Every six-eight mutationes stood the stationes, the traveller’s rest and refreshment area, called mansiones. Here people could spend the night and eat something, and often they trade in sheds or  inside a shelter. Sometimes, small places of worship sprang up.
A Roman road passed through this place and went from Aquileia to Cividale del Friuli and to the lands of the river Natison and Norico. This road explains why the necropolis was there, since the Romans used to bury the dead along the public roads. This custom was established by specific laws, because of two practical reasons. Firstly, those places had to be out of the built-up areas, not to foul them with the smell of the burning. Secondly, not to deduct too many fields from the agriculture.
The rural villas were big farmhouses located along the praedium, the farm, that housed slavery that worked in the fields and also the dominus, the owner of the property, and his family. These complete agricultural centres of production were generally built far away from the arterial routes, as to avoid unpleasant visits, robbery and pillages. Exactly, they were built from five to ten miles away from Aquileia and they were bigger as far as they were far from the Roman town.

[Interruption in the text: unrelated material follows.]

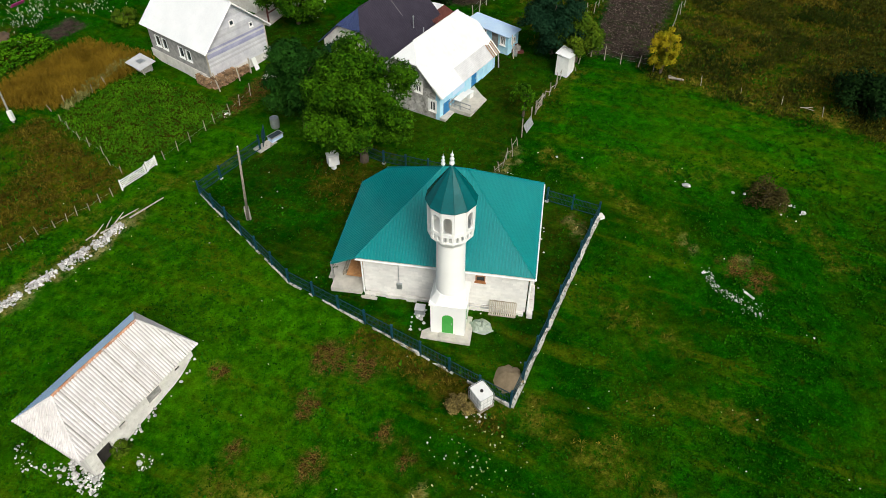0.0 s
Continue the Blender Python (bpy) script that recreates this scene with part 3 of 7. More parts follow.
def growth(x, y):
    soil = np.maximum.reduce([inside(x, y, p, 0.5) for p in (PLOUGHED, PLOUGHED_WEST, PLOUGHED_NORTH, SOIL_BED, SOIL_BED_TWO)])
    bare = np.zeros(np.shape(x))
    for px, py, r in DIRT:
        bare = np.maximum(bare, 0.95 * step(r * 1.6, r * 0.6, np.hypot((x - px) * 1.1, y - py) + 0.9 * (patchy(x, y, 2.6, px) - 0.5)))
    field = inside(x, y, FIELD, 0.8)
    wob = 1.3 * (patchy(x, y, 0.9, 3.7) - 0.5) + 1.0 * (patchy(x, y, 2.3, 8.1) - 0.5) + 0.6 * (patchy(x, y, 5.1, 1.1) - 0.5)
    weeds = np.maximum.reduce([inside(x, y, WEED_PLOT, 0.8) * (1 - 0.75 * step(4.6, 2.0, np.hypot(x + 36.6, y - 44.5))), 0.8 * inside(x, y, WEED_STRIP, 0.5), 0.85 * inside(x, y, WEED_LANE, 0.9) * (0.35 + 0.65 * step(0.35, 0.6, patchy(x, y, 0.4, 2.9))), inside(x, y, ROUGH_EAST, 1.5) * (0.35 + 0.65 * patchy(x, y, 0.35, 3.0)), 0.8 * inside(x, y, GARDEN_EAST, 0.8) * patchy(x, y, 0.6, 1.0)])
    weeds = np.maximum(weeds, 0.6 * step(4.5, 1.5, np.hypot(x + 6.6, y - 42.2)) * (0.4 + 0.6 * patchy(x, y, 1.1, 2.2)))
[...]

Some remains of this kind of settlement were found in Casali Comune Marcotti, to the west of the helmet Clauiano. Also this name has Roman predial origins and it refers to Claudius (Roman surname) or Clavillius (from Clavius). The name is mentioned for the first time on July, 13th 1031, when Popone, the Patriarchate of Aquileia, unveiled the rebuilt Basilica, established the Chapter and gave him a wide area of the countryside surrounding Aquileia composed of several villas. One of them was Clauiano.